▸ EXERCISE INSTRUCTIONS
Each line below should be retyped exactly, with no pictures.
-- Start --
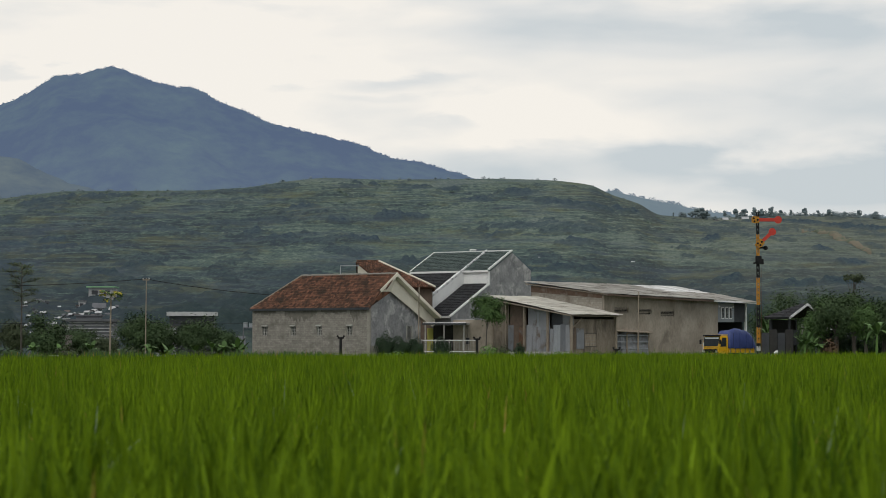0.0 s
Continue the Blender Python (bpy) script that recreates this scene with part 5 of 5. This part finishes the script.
def parked_bits():
    t = thing("parked_scooter", pose(0.167 * 178, 178, 0, 0, 0, 20), "pale scooter half hidden behind the rice", "scooter")
    bm = bmesh.new()
    prism(bm, [(-0.6, 0.75), (0.1, 0.7), (0.3, 1.05), (0.5, 1.15), (0.45, 0.6), (-0.5, 0.45)], 1, -0.16, 0.16)
    bmesh.ops.bevel(bm, geom=list(bm.edges), offset=0.04, segments=1, affect="EDGES")
    part("body", bm, WHITE, t)
    part("seat", boxed(-0.6, 0.1, -0.13, 0.13, 0.76, 0.86, 0.03), BLACK, t)
    for x in (-0.55, 0.6):
        part("wheel", tube(bmesh.new(), (x, -0.05, 0.28), (x, 0.05, 0.28), 0.28, 0.28, 16), RUBBER, t)
    part("handlebar", boxed(0.36, 0.42, -0.32, 0.32, 1.16, 1.2), BLACK, t)
    c = thing("blue_tarp_stall", pose(0.192 * 190, 190, 0), "stall with a pale blue sheet under the trees", "stall")
    part("sheet", slab(bmesh.new(), [(0, -0.6, 3.0), (2.2, -0.6, 3.2), (2.2, 1.2, 3.8), (0, 1.2, 3.6)], 0.04), TOWN_WALLS[0], c, "pale blue-grey sheet")
    for x in (0.1, 2.1):
        part("post", boxed(x - 0.05, x + 0.05, 0.2, 0.3, 0, 3.3), BLACK, c)
    # near-black back stands in for shade inside the stall
    part("back", boxed(0, 2.2, 1.0, 1.1, 0, 3.4), DARK, c)


parked_bits()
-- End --
▸ THE RESPONSE
0.0 s
Continue the Blender Python (bpy) script that recreates this scene with part 5 of 5. This part finishes the script.
def parked_bits():
    t = thing("parked_scooter", pose(0.167 * 178, 178, 0, 0, 0, 20), "pale scooter half hidden behind the rice", "scooter")
    bm = bmesh.new()
    prism(bm, [(-0.6, 0.75), (0.1, 0.7), (0.3, 1.05), (0.5, 1.15), (0.45, 0.6), (-0.5, 0.45)], 1, -0.16, 0.16)
    bmesh.ops.bevel(bm, geom=list(bm.edges), offset=0.04, segments=1, affect="EDGES")
    part("body", bm, WHITE, t)
    part("seat", boxed(-0.6, 0.1, -0.13, 0.13, 0.76, 0.86, 0.03), BLACK, t)
    for x in (-0.55, 0.6):
        part("wheel", tube(bmesh.new(), (x, -0.05, 0.28), (x, 0.05, 0.28), 0.28, 0.28, 16), RUBBER, t)
    part("handlebar", boxed(0.36, 0.42, -0.32, 0.32, 1.16, 1.2), BLACK, t)
    c = thing("blue_tarp_stall", pose(0.192 * 190, 190, 0), "stall with a pale blue sheet under the trees", "stall")
    part("sheet", slab(bmesh.new(), [(0, -0.6, 3.0), (2.2, -0.6, 3.2), (2.2, 1.2, 3.8), (0, 1.2, 3.6)], 0.04), TOWN_WALLS[0], c, "pale blue-grey sheet")
    for x in (0.1, 2.1):
        part("post", boxed(x - 0.05, x + 0.05, 0.2, 0.3, 0, 3.3), BLACK, c)
    # near-black back stands in for shade inside the stall
    part("back", boxed(0, 2.2, 1.0, 1.1, 0, 3.4), DARK, c)


parked_bits()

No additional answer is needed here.